Tandis que le jeune Tobie célébrait ses noces ; son conducteur se chargea d’aller redemander à Gabélus l’argent prêté, et il revint bientôt rapportant les dix talents. Le jeune Tobie, toujours sous la conduite de l’ange, quitta son beau-père, et, partit avec sa femme pour retourner son père chez lui.

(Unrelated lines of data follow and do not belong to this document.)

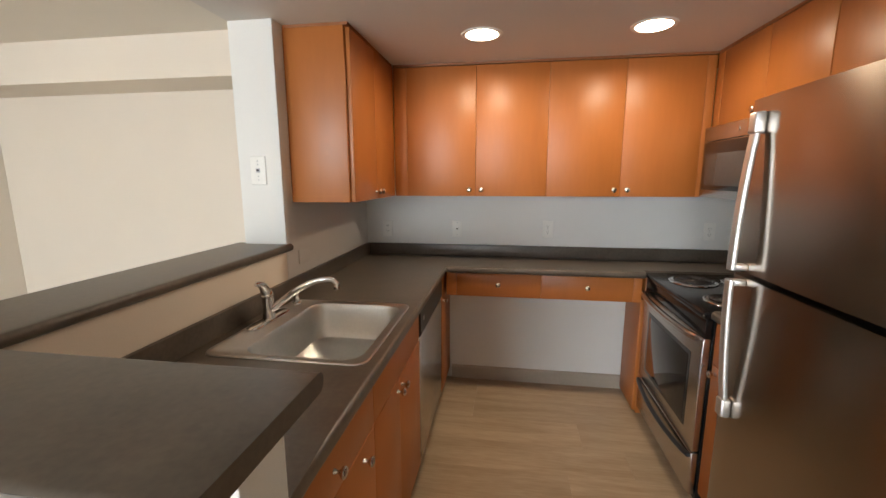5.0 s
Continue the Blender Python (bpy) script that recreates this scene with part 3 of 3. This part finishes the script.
# ---- microwave ----
def microwave():
    y0, y1, z0, z1, xf = 2.124, 2.882, 1.366, 1.731, 0.325
    m = thing("microwave", (0.53, 2.5, z0), "stainless over-the-range microwave with black window", "microwave")
    part("body", bx(xf + 0.03, y0 + 0.002, z0, 0.737, y1 - 0.002, z1, 0.004), M_BLACKP, m)
    yd = y0 + 0.20
    part("top_vent", bx(xf, y0, z1 - 0.075, xf + 0.03, y1, z1, 0.004), M_STEEL, m)
    d = part("door", bx(xf, yd, z0 + 0.002, xf + 0.03, y1, z1 - 0.077, 0.004), M_STEEL, m)
    part("black_border", bx(xf - 0.003, yd + 0.002, z0 + 0.042, xf - 0.0002, y1 - 0.025, z1 - 0.082, 0.001), M_BLACK, d)
    part("window", bx(xf - 0.0045, yd + 0.13, z0 + 0.065, xf - 0.0032, y1 - 0.05, z1 - 0.14, 0.0005), M_MWGLASS, d, "grey mesh glass window")
    hp = [(xf - 0.010 - 0.022 * math.sin(math.pi * i / 16) ** 0.6, yd + 0.05, z0 + 0.045 + (z1 - z0 - 0.13) * i / 16) for i in range(17)]
    part("handle", tube(hp, 0.0135, 12, None, 0.7), M_HANDLE, d, "bowed silver handle")
    p = part("control_panel", bx(xf, y0, z0 + 0.002, xf + 0.03, yd - 0.002, z1 - 0.077, 0.004), M_STEEL, m)
    part("key_pad", bx(xf - 0.003, y0 + 0.035, z0 + 0.042, xf - 0.0002, yd - 0.003, z1 - 0.082, 0.001), M_BLACK, p, "black key panel")
    face = Matrix(((0, 0, -1, xf - 0.0035), (-1, 0, 0, y0 + 0.10), (0, 1, 0, z1 - 0.115), (0, 0, 0, 1)))
    bars = bmesh.new()
    for row in range(7):
        for c in range(3):
            zz, yy = z1 - 0.165 - row * 0.021, y0 + 0.065 + c * 0.038
            bx(xf - 0.0036, yy, zz, xf - 0.0029, yy + 0.014, zz + 0.003, 0, 2, bars)
    tagged(part("key_marks", bars, M_KEY, p, "", False), kind="stuff")
    bx_d = bx(xf - 0.0036, y0 + 0.082, z1 - 0.113, xf - 0.0029, y0 + 0.112, z1 - 0.102, 0)
    part("clock", bx_d, M_WPLAS, p, "pale clock digits", False)
    part("badge", lathe((xf - 0.0005, 2.55, z1 - 0.037), (-1, 0, 0), [(0, 0.012), (0.002, 0.011)], 20), M_KNOB, m)


microwave()


# ---- refrigerator ----
def fridge():
    y0, y1, xf, h = 1.003, 1.712, -0.062, 1.678
    f = thing("refrigerator", (0.33, 1.36, 0), "stainless top-freezer refrigerator with charcoal sides", "refrigerator")
    part("body", bx(0.035, y0 + 0.004, 0.03, 0.70, y1 - 0.004, h - 0.008, 0.006, 3), M_CHAR, f, "charcoal textured cabinet")
    part("grille", bx(0.02, y0 + 0.02, 0.005, 0.06, y1 - 0.02, 0.055, 0.003), M_BLACKP, f)
    for nm, z0, z1 in (("freezer_door", 1.216, h), ("fridge_door", 0.06, 1.200)):
        n = 10
        prof = [(xf + 0.066, y0), (xf + 0.022, y0), (xf + 0.010, y0 + 0.004), (xf + 0.003, y0 + 0.014)]
        for i in range(n + 1):
            u = i / n
            prof.append((xf - 0.006 * math.sin(math.pi * u), y0 + 0.028 + (y1 - y0 - 0.056) * u))
        prof += [(xf + 0.003, y1 - 0.014), (xf + 0.010, y1 - 0.004), (xf + 0.022, y1), (xf + 0.066, y1)]
        d = part(nm, loft([[Vector((x, y, z)) for x, y in prof] for z in (z0, z1)], True, True), M_FRIDGE, f)
        part("gasket", bx(xf + 0.0665, y0 + 0.012, z0 + 0.01, 0.0345, y1 - 0.012, z1 - 0.01, 0.002), M_BLACKP, d, "black door gasket")
        hy = y1 - 0.075
        if nm == "freezer_door":
            ends = (1.222, 1.640)
        else:
            ends = (1.194, 0.785)
        pts = []
        for i in range(19):
            u = i / 18
            out = 0.007 + 0.027 * math.cos(math.pi * u / 2) ** 0.8
            pts.append((xf - 0.004 - out, hy, ends[0] + (ends[1] - ends[0]) * u))
        blade = [rounded(x - 0.0075, y - 0.015, x + 0.0075, y + 0.015, z, 0.006, 3) for x, y, z in pts]
        hd = part("handle", loft(blade, True, True), M_HANDLE, d, "bowed flat silver bar handle")
        s = 1 if ends[1] > ends[0] else -1
        part("mount", bx(xf - 0.030, hy - 0.017, min(ends[1], ends[1] - s * 0.055), xf - 0.002, hy + 0.017, max(ends[1], ends[1] - s * 0.055), 0.006, 3), M_HANDLE, hd)
        part("mount", bx(xf - 0.042, hy - 0.013, min(ends[0], ends[0] + s * 0.016), xf - 0.002, hy + 0.014, max(ends[0], ends[0] + s * 0.016), 0.003, 2), M_HANDLE, hd)
        if nm == "freezer_door":
            part("badge", lathe((xf - 0.002, y0 + 0.085, h - 0.095), (-1, 0, 0), [(-0.003, 0.023), (0.003, 0.022), (0.004, 0.017)], 24), M_STEEL, d, "round embossed badge")
        else:
            part("speck", lathe((xf - 0.003, y0 + 0.135, 0.80), (-1, 0, 0), [(-0.002, 0.006), (0.002, 0.005)], 12), M_WPLAS, d, "small white sticker dot")
    hg = bx(xf + 0.006, y0 + 0.010, 1.2045, 0.036, y0 + 0.05, 1.2105, 0.002)
    part("hinge", bx(0.020, y0 - 0.001, 1.186, 0.034, y0 + 0.004, 1.234, 0.003, 2, hg), M_HANDLE, f, "silver centre hinge")
    part("top_hinge", bx(xf + 0.01, y0 + 0.01, h + 0.001, 0.12, y0 + 0.07, h + 0.016, 0.004), M_BLACKP, f)


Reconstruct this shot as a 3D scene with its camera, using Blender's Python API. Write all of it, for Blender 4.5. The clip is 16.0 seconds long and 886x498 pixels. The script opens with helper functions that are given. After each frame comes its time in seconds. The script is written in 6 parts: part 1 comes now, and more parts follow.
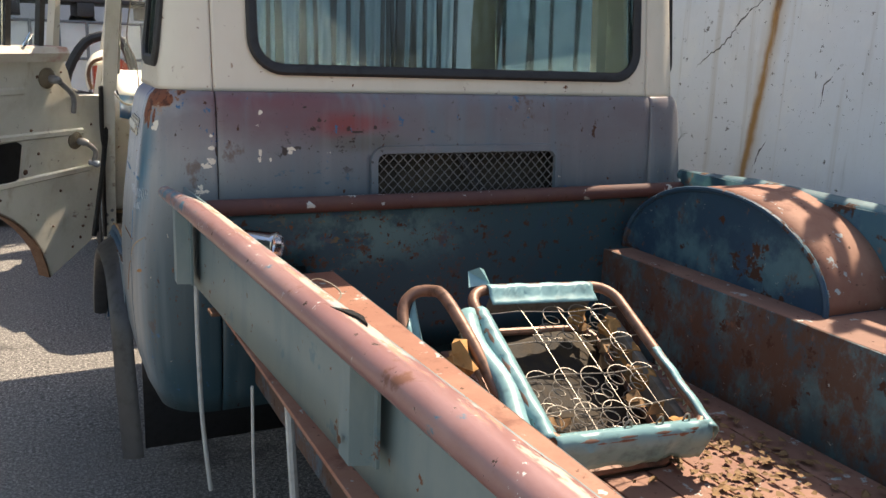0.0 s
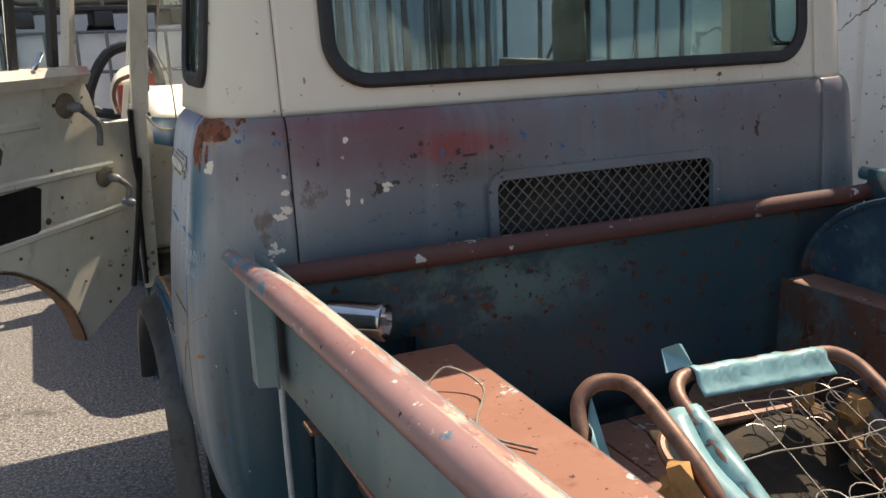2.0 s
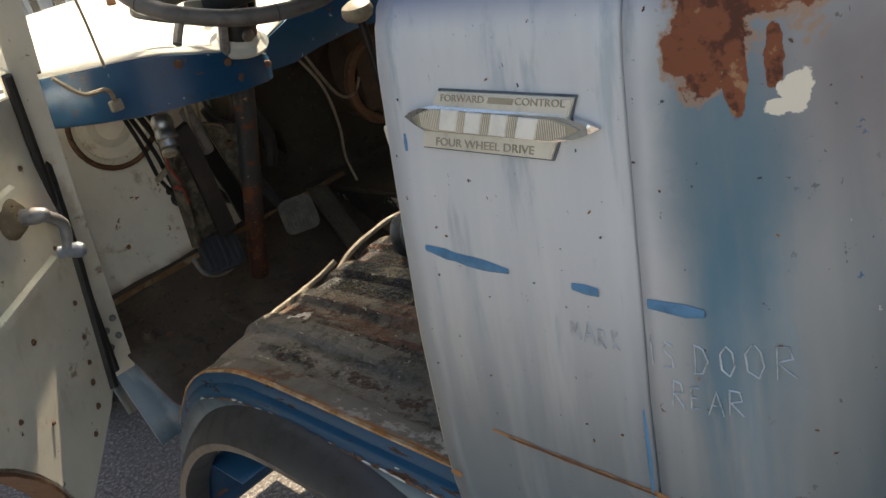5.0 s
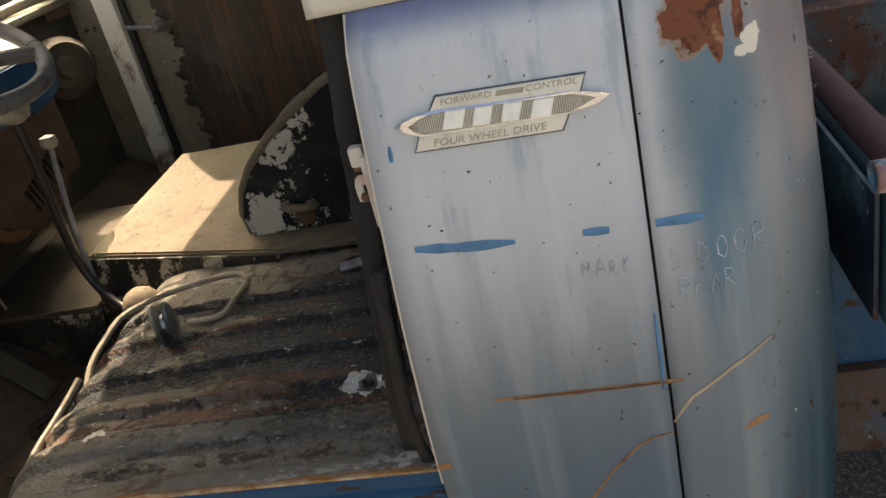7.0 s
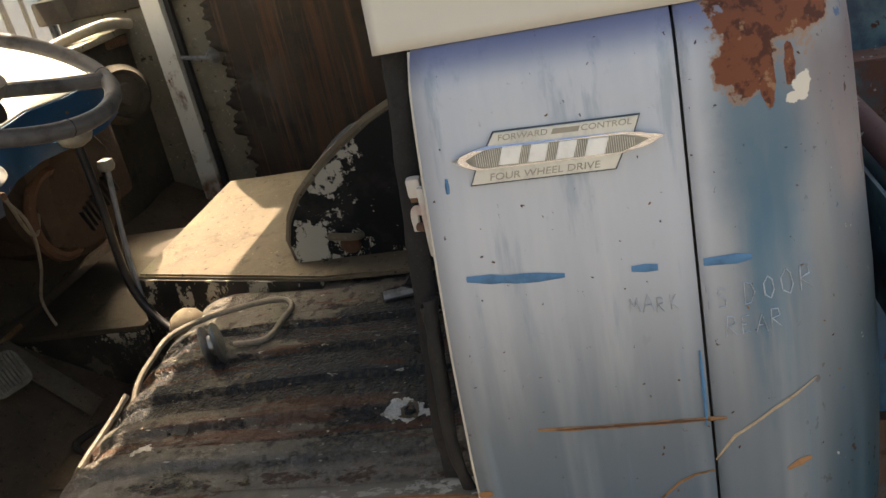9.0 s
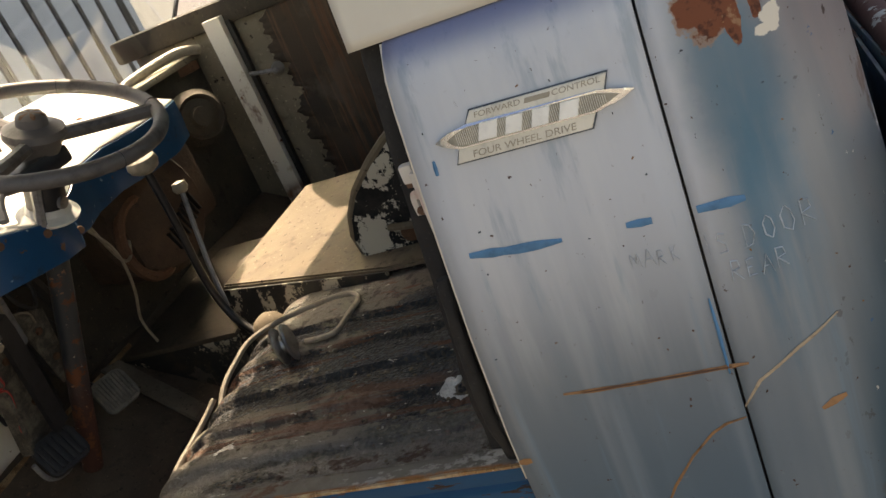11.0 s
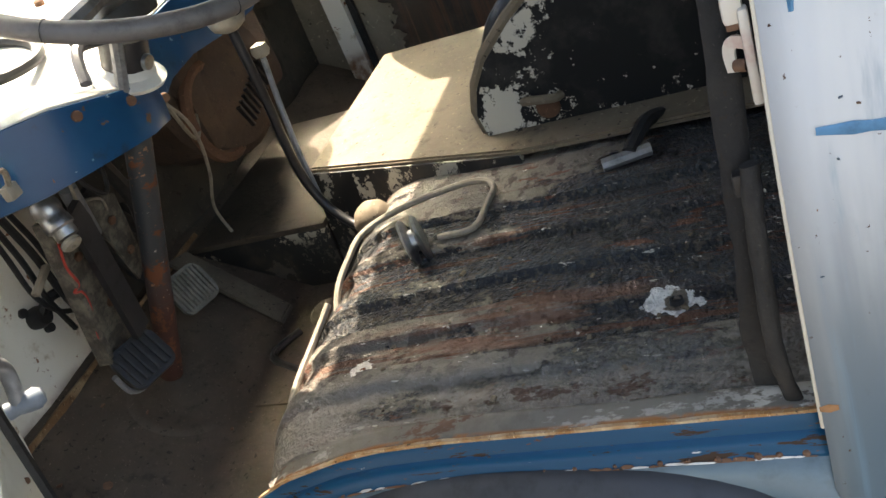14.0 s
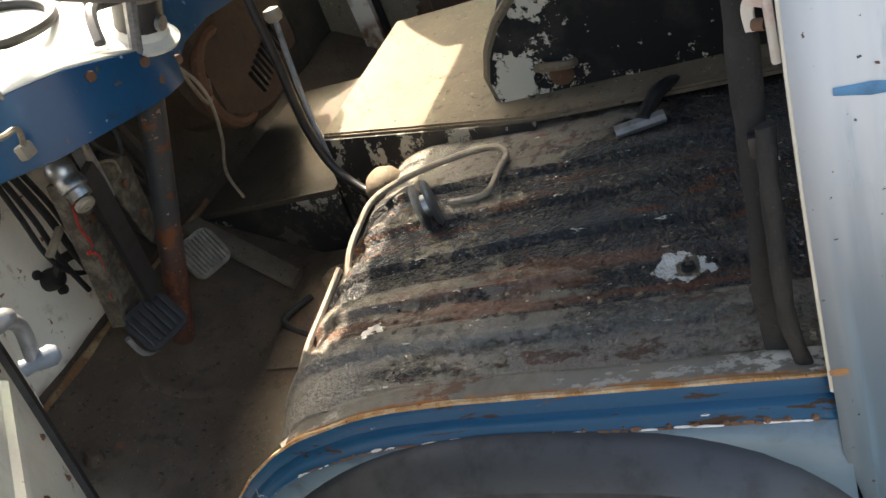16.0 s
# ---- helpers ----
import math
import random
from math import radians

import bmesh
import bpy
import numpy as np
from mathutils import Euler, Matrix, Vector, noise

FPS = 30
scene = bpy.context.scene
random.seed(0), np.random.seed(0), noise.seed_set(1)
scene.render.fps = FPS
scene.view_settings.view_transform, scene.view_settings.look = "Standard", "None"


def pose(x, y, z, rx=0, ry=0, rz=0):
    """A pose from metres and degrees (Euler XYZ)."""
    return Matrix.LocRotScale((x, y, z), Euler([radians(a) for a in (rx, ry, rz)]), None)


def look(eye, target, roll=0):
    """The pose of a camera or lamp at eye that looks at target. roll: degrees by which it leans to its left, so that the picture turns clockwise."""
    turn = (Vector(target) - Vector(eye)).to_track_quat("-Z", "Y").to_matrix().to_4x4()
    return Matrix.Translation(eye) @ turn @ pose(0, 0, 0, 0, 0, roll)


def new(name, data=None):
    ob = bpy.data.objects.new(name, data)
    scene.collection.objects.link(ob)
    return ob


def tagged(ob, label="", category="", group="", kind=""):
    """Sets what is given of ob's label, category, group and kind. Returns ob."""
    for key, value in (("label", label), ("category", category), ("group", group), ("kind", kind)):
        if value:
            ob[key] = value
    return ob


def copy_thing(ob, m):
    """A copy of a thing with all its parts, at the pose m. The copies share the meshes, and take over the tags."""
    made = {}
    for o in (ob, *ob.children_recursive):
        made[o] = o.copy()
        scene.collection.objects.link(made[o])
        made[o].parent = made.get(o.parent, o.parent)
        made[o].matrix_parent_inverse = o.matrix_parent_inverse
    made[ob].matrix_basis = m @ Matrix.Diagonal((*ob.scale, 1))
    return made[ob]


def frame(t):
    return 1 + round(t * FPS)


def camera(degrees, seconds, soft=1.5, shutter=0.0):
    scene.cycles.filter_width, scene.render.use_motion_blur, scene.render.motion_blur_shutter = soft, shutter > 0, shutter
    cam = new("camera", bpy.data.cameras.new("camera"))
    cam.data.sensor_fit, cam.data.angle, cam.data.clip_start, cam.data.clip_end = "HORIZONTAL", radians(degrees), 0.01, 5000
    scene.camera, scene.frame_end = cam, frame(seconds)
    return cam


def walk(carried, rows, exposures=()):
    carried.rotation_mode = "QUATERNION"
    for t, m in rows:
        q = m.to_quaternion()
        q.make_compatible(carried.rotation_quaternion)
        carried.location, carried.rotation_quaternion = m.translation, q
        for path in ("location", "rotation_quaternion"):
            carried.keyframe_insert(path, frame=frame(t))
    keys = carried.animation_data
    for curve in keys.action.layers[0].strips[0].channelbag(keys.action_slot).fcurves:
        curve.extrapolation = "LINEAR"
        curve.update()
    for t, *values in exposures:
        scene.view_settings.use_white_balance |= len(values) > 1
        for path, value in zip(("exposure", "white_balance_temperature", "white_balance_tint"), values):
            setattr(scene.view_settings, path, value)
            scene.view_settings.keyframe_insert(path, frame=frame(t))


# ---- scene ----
cam = camera(54.5, 16.0)
PATH = [
    (0, (-0.255, -2.295, 1.472), (0.597, -0.546, 1.01), 2.3),
    (0.5, (-0.303, -2.101, 1.532), (0.602, -0.353, 1.176), -0.2),
    (1, (-0.272, -1.947, 1.589), (0.594, -0.158, 1.373), -1.5),
    (1.5, (-0.213, -1.776, 1.591), (0.564, 0.049, 1.331), -2.5),
    (2, (-0.222, -1.647, 1.492), (0.564, 0.122, 0.991), -1.9),
    (2.5, (-0.318, -1.43, 1.51), (0.586, 0.248, 0.903), -1.0),
    (3, (-0.397, -1.146, 1.474), (0.372, 0.582, 0.824), -3.7),
    (3.5, (-0.39, -0.821, 1.424), (0.287, 0.947, 0.779), -5.8),
    (3.7, (-0.393, -0.708, 1.41), (0.362, 1.01, 0.717), -6.6),
    (5.8, (-0.555, 0.016, 1.446), (0.938, 0.991, 0.54), -22.7),
    (6, (-0.599, 0.038, 1.452), (1.004, 0.774, 0.51), -22.6),
    (6.5, (-0.719, 0.183, 1.47), (0.993, 0.579, 0.514), -19.0),
    (7, (-0.751, 0.237, 1.482), (0.993, 0.617, 0.58), -14.0),
    (7.5, (-0.762, 0.253, 1.492), (0.996, 0.665, 0.631), -13.4),
    (8, (-0.767, 0.265, 1.49), (0.995, 0.692, 0.646), -12.7),
    (8.5, (-0.771, 0.266, 1.494), (1.002, 0.694, 0.673), -12.2),
    (8.7, (-0.775, 0.265, 1.495), (1.0, 0.691, 0.676), -12.1),
    (10.8, (-0.793, 0.116, 1.468), (0.916, 0.824, 0.708), -22.5),
    (11, (-0.779, 0.125, 1.467), (0.921, 0.84, 0.693), -23.3),
    (11.4, (-0.696, 0.224, 1.469), (0.992, 0.955, 0.683), -25.1),
    (11.5, (-0.684, 0.266, 1.476), (1.007, 0.988, 0.688), -25.0),
    (12, (-0.609, 0.424, 1.466), (1.02, 1.209, 0.612), -25.1),
    (12.5, (-0.578, 0.451, 1.459), (0.987, 1.283, 0.532), -24.4),
    (13, (-0.591, 0.457, 1.445), (0.959, 1.254, 0.464), -24.4),
    (13.5, (-0.6, 0.449, 1.445), (0.966, 1.202, 0.454), -23.8),
    (14, (-0.607, 0.455, 1.442), (0.953, 1.214, 0.447), -23.9),
    (14.5, (-0.615, 0.471, 1.449), (0.882, 1.352, 0.458), -26.4),
    (15, (-0.615, 0.474, 1.45), (0.866, 1.382, 0.459), -26.0),
    (15.5, (-0.616, 0.459, 1.438), (0.892, 1.283, 0.415), -24.8),
    (16, (-0.617, 0.459, 1.434), (0.902, 1.247, 0.399), -24.0),
]
walk(cam, [(t, look(eye, target, roll)) for t, eye, target, roll in PATH],
     exposures=[(0.0, 0.84, 8050, 13), (0.8, 0.95, 7900, 12), (1.5, 0.56, 7850, 12), (2.5, 0.56, 8000, 14), (3.0, 0.76, 8000, 13), (3.5, 0.76, 7800, 11), (6.0, 1.00, 9000, 15), (8.5, 1.06, 9200, 16), (11.0, 0.85, 9200, 16), (12.0, 1.13, 8800, 14), (13.0, 1.80, 8000, 12), (13.5, 1.92, 7850, 12), (16.0, 1.81, 7900, 12)])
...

Le saint homme Tobie, son père, pleurait son absence avec sa mère ; accablés tous deux de tristesse et d’infirmités, ils n’espéraient plus le retour de leur enfant et la fin de leurs maux, lorsque le jeune Tobie parut tout à coup, et leur rapporta la richesse, le bonheur et la santé. D’après l’avis de son guide, il frotta les yeux de son père avec le fiel du poisson, et le vieillard aussitôt recouvra la vue. Il voulut donner une partie de son argent au sage conducteur de son fils ; mais Raphaël se découvrit alors. Ils reconnurent l’envoyé du Seigneur, et rendirent hommage à Dieu qui avait ainsi récompensé leur piété, et fait cesser leur infortune.

Tobie termina sa carrière à l’âge de cent deux ans. Avant de mourir il composa un cantique en action de grâces, dans lequel il prédit, la ruine prochaine de Ninive et la gloire future de Jérusalem.